Conclusions and Perspectives. The success of initiatives intended to preserve the Amazon will be a benchmark and model for the protection of key forested areas elsewhere in the region and in the world, for example, in Indonesia and Central Africa. The financing of forest protection and fire prevention remain a key challenge, which should be reflected in discussions during the December COP25 conference in Madrid. 

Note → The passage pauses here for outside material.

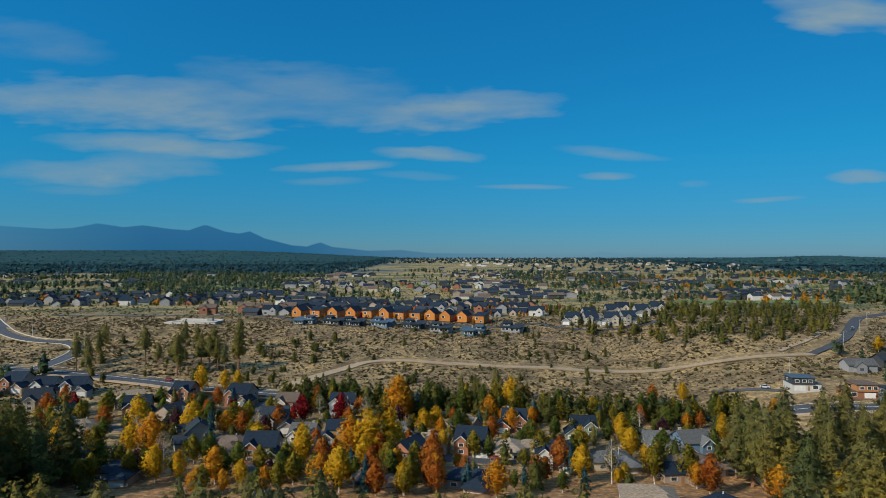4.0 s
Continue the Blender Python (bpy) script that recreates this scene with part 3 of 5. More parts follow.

Forests cover more than 40% of the EU. Their contribution to climate protection is not as large as the equatorial forests, but they are important in achieving climate neutrality because they absorb EU emissions that cannot be reduced (e.g., from agriculture and certain industry such as cement production). However, the EU’s potential for action goes beyond protecting its own forests and financing the fight against deforestation around the world. In cooperation with the Amazon countries, the emphasis should be placed on improving satellite monitoring of forests and on transparency in origin of supply of goods in terms of CO2 emissions related to their production, for which EU importing countries are co-responsible. The European Commission, in its July 2019 Communication on Stepping up EU Action for the Conservation and Restoration of Forests in the World, announced the focus will be on increasing consumer awareness not to buy products whose manufacturing process is linked to deforestation. New solutions might also help. In the future, it will be possible to consider the actual cost of CO2 emissions in products imported into the EU (e.g., the carbon border tax), which would reduce their competitiveness and thus discourage tree-loss in the Amazon for such activities as farming. The effectiveness of this tool may depend on other trading partners introducing it too. In addition to the pressure from the ratification process of the EU-Mercosur agreement on the conservation of the Amazon, mechanisms should be considered to introduce conditional trade restrictions in relation to deforestation.